— start of Data block —

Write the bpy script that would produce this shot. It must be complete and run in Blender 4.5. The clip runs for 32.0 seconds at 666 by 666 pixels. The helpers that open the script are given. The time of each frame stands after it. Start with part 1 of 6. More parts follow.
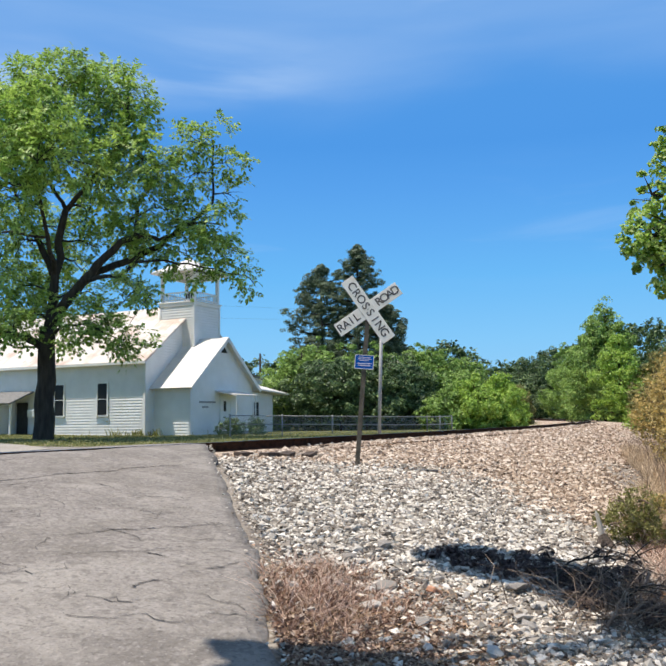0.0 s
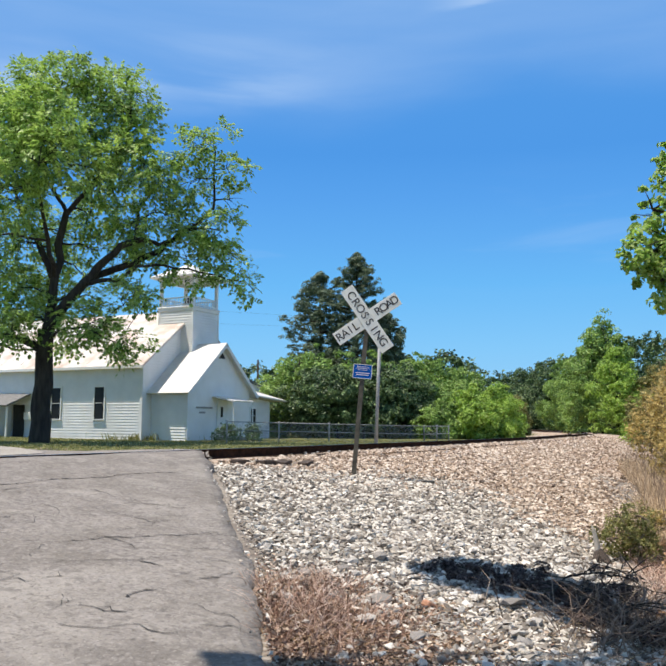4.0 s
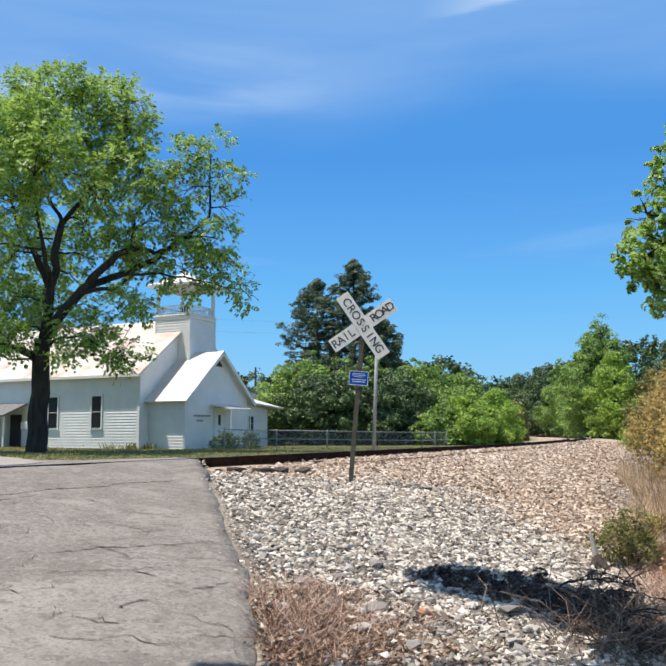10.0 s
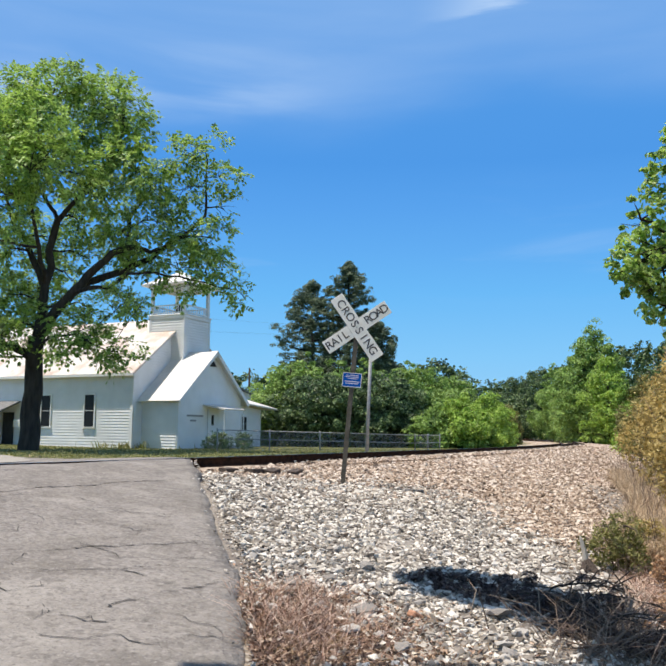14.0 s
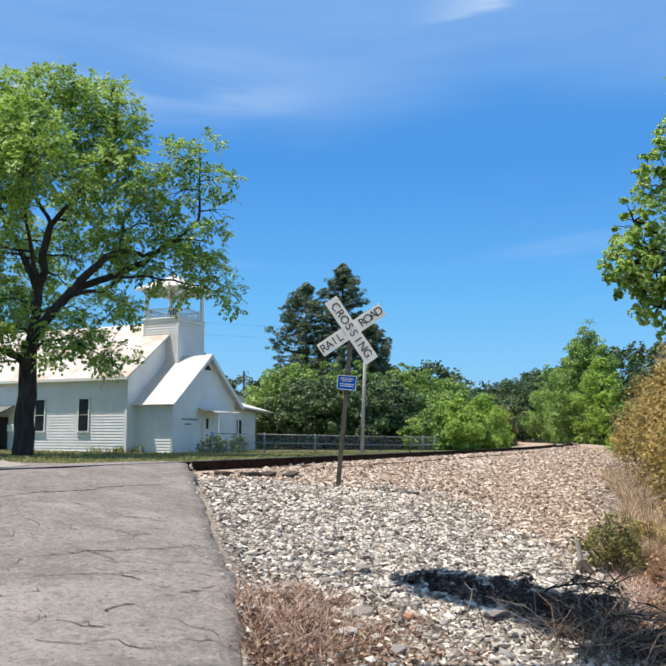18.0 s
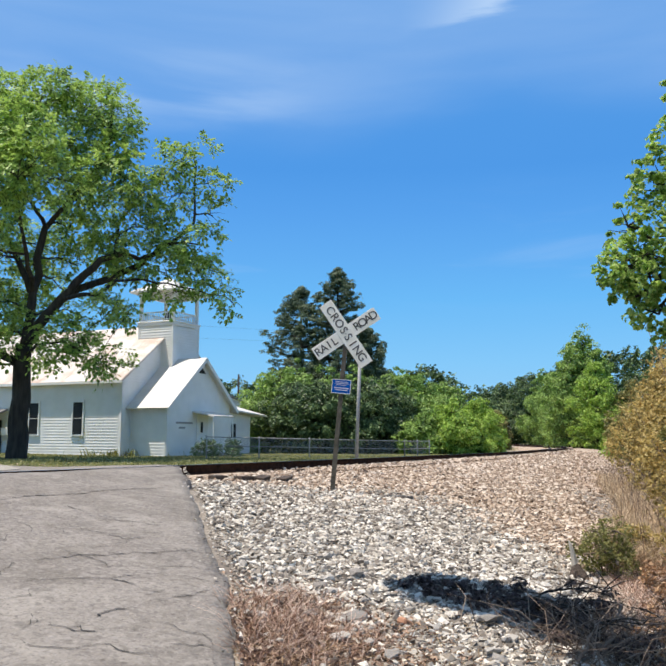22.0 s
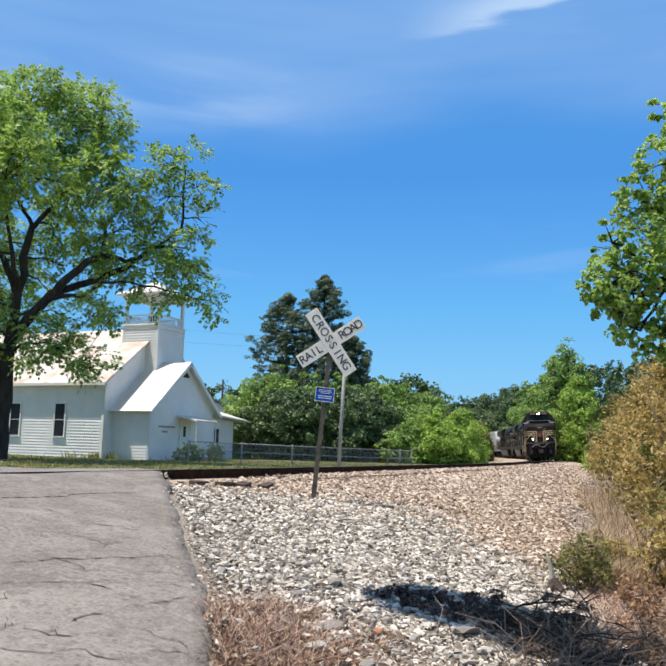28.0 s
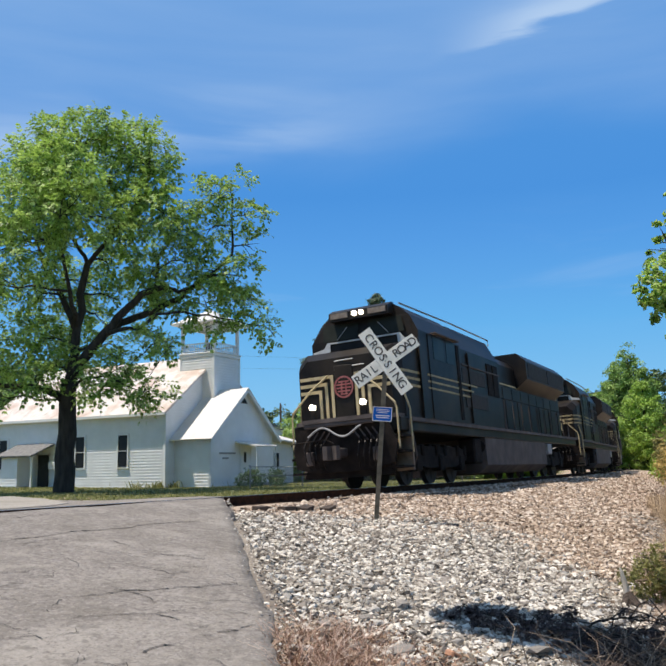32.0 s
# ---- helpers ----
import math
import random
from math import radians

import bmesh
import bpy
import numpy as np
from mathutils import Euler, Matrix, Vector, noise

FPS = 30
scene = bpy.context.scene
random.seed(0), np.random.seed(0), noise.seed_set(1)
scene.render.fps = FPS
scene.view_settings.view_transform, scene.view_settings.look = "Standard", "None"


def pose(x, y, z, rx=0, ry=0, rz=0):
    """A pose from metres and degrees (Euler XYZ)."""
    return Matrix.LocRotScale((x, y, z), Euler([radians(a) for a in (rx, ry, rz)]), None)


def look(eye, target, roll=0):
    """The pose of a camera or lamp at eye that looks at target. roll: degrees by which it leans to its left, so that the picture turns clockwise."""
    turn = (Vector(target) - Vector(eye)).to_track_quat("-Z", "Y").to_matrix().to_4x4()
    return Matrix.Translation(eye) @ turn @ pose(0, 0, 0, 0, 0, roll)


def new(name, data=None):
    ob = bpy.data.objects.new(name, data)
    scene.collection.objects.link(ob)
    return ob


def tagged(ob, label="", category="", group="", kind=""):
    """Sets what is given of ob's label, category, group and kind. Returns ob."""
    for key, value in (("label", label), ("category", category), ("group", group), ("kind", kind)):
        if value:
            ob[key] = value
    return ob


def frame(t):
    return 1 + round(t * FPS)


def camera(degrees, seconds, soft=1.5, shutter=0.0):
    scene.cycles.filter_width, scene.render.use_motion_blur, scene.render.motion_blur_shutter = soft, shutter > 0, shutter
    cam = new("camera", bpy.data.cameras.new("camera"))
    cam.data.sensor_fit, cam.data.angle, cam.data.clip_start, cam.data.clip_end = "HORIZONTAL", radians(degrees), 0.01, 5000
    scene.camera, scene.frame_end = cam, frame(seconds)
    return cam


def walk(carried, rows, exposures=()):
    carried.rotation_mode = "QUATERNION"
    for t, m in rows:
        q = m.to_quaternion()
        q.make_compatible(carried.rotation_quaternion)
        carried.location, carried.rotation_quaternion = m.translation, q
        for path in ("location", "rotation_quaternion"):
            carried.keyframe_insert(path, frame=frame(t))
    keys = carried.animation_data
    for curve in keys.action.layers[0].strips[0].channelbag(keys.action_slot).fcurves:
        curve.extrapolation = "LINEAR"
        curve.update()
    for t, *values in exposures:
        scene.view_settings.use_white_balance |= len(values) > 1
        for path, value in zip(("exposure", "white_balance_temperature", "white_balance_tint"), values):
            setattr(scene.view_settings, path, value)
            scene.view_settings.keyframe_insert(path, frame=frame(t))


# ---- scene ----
cam = camera(43.8, 32.0, soft=2.0)
PATH = [
    (0, (-0.03, -0.028, 1.584), (-0.083, 1.961, 1.784), -0.7),
    (0.5, (-0.033, -0.026, 1.585), (-0.084, 1.963, 1.784), -0.0),
    (1, (-0.04, -0.024, 1.599), (-0.088, 1.965, 1.804), 0.4),
    (1.5, (-0.041, -0.049, 1.606), (-0.091, 1.939, 1.813), 0.5),
    (2, (-0.04, -0.041, 1.604), (-0.09, 1.947, 1.812), 0.3),
    (2.5, (-0.038, -0.029, 1.601), (-0.087, 1.959, 1.809), 0.1),
    (3, (-0.043, -0.024, 1.606), (-0.092, 1.964, 1.816), 0.2),
    (3.5, (-0.039, -0.021, 1.612), (-0.088, 1.967, 1.826), 0.3),
    (5.5, (-0.036, -0.011, 1.606), (-0.081, 1.976, 1.829), 0.2),
    (6, (-0.025, -0.019, 1.61), (-0.069, 1.968, 1.835), 0.0),
    (6.5, (-0.02, -0.021, 1.613), (-0.06, 1.965, 1.843), -0.0),
    (7, (-0.02, -0.014, 1.606), (-0.06, 1.973, 1.838), 0.1),
    (7.5, (-0.011, -0.006, 1.611), (-0.052, 1.98, 1.845), 0.1),
    (8, (-0.014, -0.011, 1.612), (-0.055, 1.975, 1.845), 0.1),
    (8.5, (-0.014, 0.004, 1.606), (-0.055, 1.99, 1.839), 0.1),
    (9, (-0.009, -0.006, 1.614), (-0.051, 1.98, 1.846), 0.0),
    (9.5, (-0.008, 0.007, 1.61), (-0.051, 1.992, 1.843), -0.1),
    (10, (-0.008, 0.009, 1.614), (-0.051, 1.995, 1.848), -0.2),
    (10.5, (0.001, 0.015, 1.61), (-0.043, 2.001, 1.842), -0.4),
    (11, (0.005, 0.022, 1.609), (-0.038, 2.008, 1.841), -0.3),
    (11.5, (0.006, 0.021, 1.61), (-0.036, 2.007, 1.843), -0.1),
    (12, (0.006, 0.016, 1.61), (-0.034, 2.002, 1.843), 0.1),
    (12.5, (0.006, 0.016, 1.61), (-0.032, 2.002, 1.843), 0.3),
    (13, (0.009, 0.018, 1.611), (-0.026, 2.004, 1.845), 0.4),
    (13.5, (0.004, 0.012, 1.618), (-0.028, 1.998, 1.854), 0.5),
    (14, (0.003, 0.007, 1.612), (-0.027, 1.993, 1.85), 0.5),
    (14.5, (-0.002, -0.006, 1.616), (-0.031, 1.979, 1.857), 0.5),
    (16.5, (-0.005, 0.003, 1.613), (-0.023, 1.988, 1.856), 0.3),
    (17, (-0.006, 0.01, 1.614), (-0.022, 1.995, 1.858), 0.2),
    (17.5, (-0.008, 0.005, 1.611), (-0.023, 1.99, 1.855), 0.2),
    (18, (-0.002, -0.008, 1.615), (-0.018, 1.977, 1.859), 0.1),
    (18.5, (0.0, -0.011, 1.615), (-0.014, 1.974, 1.86), 0.0),
    (19, (-0.005, -0.001, 1.609), (-0.015, 1.984, 1.853), -0.0),
    (19.5, (-0.003, 0.001, 1.614), (-0.011, 1.986, 1.858), 0.1),
    (20, (-0.001, 0.001, 1.614), (-0.005, 1.986, 1.858), 0.1),
    (20.5, (0.002, 0.003, 1.616), (-0.002, 1.988, 1.862), 0.2),
    (21, (-0.002, 0.0, 1.618), (-0.007, 1.985, 1.866), 0.3),
    (21.5, (0.0, -0.007, 1.619), (-0.006, 1.978, 1.868), 0.3),
    (22, (0.004, -0.001, 1.617), (0.0, 1.983, 1.87), 0.2),
    (22.5, (0.002, 0.001, 1.619), (-0.002, 1.984, 1.874), 0.2),
    (23, (0.009, -0.008, 1.618), (0.008, 1.976, 1.876), 0.1),
    (23.5, (0.018, -0.001, 1.614), (0.021, 1.982, 1.871), 0.1),
    (24, (0.024, -0.001, 1.614), (0.03, 1.983, 1.871), 0.1),
    (24.5, (0.025, -0.009, 1.623), (0.035, 1.974, 1.881), 0.3),
    (25, (0.021, -0.002, 1.624), (0.033, 1.981, 1.885), 0.6),
    (25.5, (0.015, -0.003, 1.625), (0.028, 1.98, 1.888), 0.8),
    (27.5, (0.009, -0.02, 1.622), (0.034, 1.961, 1.889), 1.3),
    (28, (0.017, -0.027, 1.629), (0.047, 1.955, 1.9), 1.5),
    (28.5, (0.021, -0.022, 1.635), (0.054, 1.958, 1.91), 1.5),
    (29, (0.022, -0.011, 1.636), (0.056, 1.969, 1.913), 1.2),
    (29.5, (0.023, -0.009, 1.635), (0.055, 1.971, 1.915), 0.9),
    (30, (0.02, -0.01, 1.636), (0.051, 1.969, 1.917), 0.6),
    (30.5, (0.022, -0.018, 1.642), (0.051, 1.961, 1.926), 0.2),
    (31, (0.026, -0.018, 1.647), (0.049, 1.961, 1.937), -0.3),
    (31.5, (0.032, -0.017, 1.647), (0.034, 1.96, 1.949), -0.9),
    (32, (0.024, -0.007, 1.643), (-0.076, 1.965, 1.96), -1.1),
]
walk(cam, [(t, look(eye, target, roll)) for t, eye, target, roll in PATH],
     exposures=((0.0, 0.21), (30.6, 0.21), (31.7, 0.09), (32.0, 0.07)))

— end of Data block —

Directions for this task: Report the number of lines holding the string "label", without any other words.

Answer to this exercise: 3